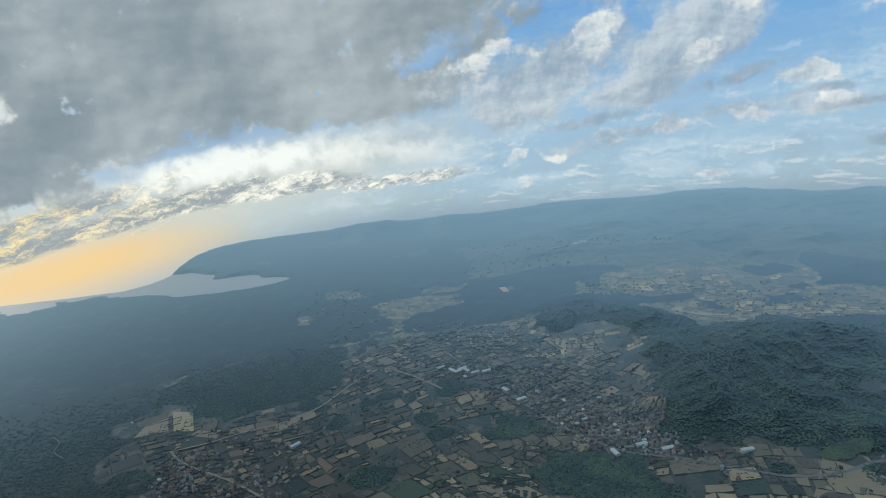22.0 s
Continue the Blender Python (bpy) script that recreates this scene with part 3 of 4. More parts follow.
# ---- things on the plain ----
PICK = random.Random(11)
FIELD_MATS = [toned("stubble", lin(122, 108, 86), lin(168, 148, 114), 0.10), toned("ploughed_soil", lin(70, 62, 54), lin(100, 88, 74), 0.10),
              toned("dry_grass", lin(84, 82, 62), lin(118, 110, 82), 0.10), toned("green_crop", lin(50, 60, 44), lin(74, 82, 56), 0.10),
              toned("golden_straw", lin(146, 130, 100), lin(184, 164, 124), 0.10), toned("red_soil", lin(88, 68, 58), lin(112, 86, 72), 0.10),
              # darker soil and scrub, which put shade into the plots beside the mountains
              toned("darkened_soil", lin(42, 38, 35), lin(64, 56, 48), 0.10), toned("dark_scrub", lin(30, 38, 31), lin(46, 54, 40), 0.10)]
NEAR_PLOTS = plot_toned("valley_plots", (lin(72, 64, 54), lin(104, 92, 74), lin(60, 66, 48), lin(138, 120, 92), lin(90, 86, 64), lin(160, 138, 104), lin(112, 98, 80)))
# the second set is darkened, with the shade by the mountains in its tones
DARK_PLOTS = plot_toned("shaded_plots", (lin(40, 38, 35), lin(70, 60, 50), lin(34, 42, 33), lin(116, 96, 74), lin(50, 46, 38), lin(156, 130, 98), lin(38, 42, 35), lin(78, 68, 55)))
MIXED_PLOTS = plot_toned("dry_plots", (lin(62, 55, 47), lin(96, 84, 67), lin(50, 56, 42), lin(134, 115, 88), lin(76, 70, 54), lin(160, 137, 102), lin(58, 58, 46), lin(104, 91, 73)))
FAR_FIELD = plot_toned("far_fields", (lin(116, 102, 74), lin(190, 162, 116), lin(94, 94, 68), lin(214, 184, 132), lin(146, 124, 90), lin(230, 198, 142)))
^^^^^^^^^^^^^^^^
▶ [Problem to solve] Extract the full listing above verbatim; pictures are to be left out of the copy.

▶ [Expected answer]
22.0 s
Continue the Blender Python (bpy) script that recreates this scene with part 3 of 4. More parts follow.
# ---- things on the plain ----
PICK = random.Random(11)
FIELD_MATS = [toned("stubble", lin(122, 108, 86), lin(168, 148, 114), 0.10), toned("ploughed_soil", lin(70, 62, 54), lin(100, 88, 74), 0.10),
              toned("dry_grass", lin(84, 82, 62), lin(118, 110, 82), 0.10), toned("green_crop", lin(50, 60, 44), lin(74, 82, 56), 0.10),
              toned("golden_straw", lin(146, 130, 100), lin(184, 164, 124), 0.10), toned("red_soil", lin(88, 68, 58), lin(112, 86, 72), 0.10),
              # darker soil and scrub, which put shade into the plots beside the mountains
              toned("darkened_soil", lin(42, 38, 35), lin(64, 56, 48), 0.10), toned("dark_scrub", lin(30, 38, 31), lin(46, 54, 40), 0.10)]
NEAR_PLOTS = plot_toned("valley_plots", (lin(72, 64, 54), lin(104, 92, 74), lin(60, 66, 48), lin(138, 120, 92), lin(90, 86, 64), lin(160, 138, 104), lin(112, 98, 80)))
# the second set is darkened, with the shade by the mountains in its tones
DARK_PLOTS = plot_toned("shaded_plots", (lin(40, 38, 35), lin(70, 60, 50), lin(34, 42, 33), lin(116, 96, 74), lin(50, 46, 38), lin(156, 130, 98), lin(38, 42, 35), lin(78, 68, 55)))
MIXED_PLOTS = plot_toned("dry_plots", (lin(62, 55, 47), lin(96, 84, 67), lin(50, 56, 42), lin(134, 115, 88), lin(76, 70, 54), lin(160, 137, 102), lin(58, 58, 46), lin(104, 91, 73)))
FAR_FIELD = plot_toned("far_fields", (lin(116, 102, 74), lin(190, 162, 116), lin(94, 94, 68), lin(214, 184, 132), lin(146, 124, 90), lin(230, 198, 142)))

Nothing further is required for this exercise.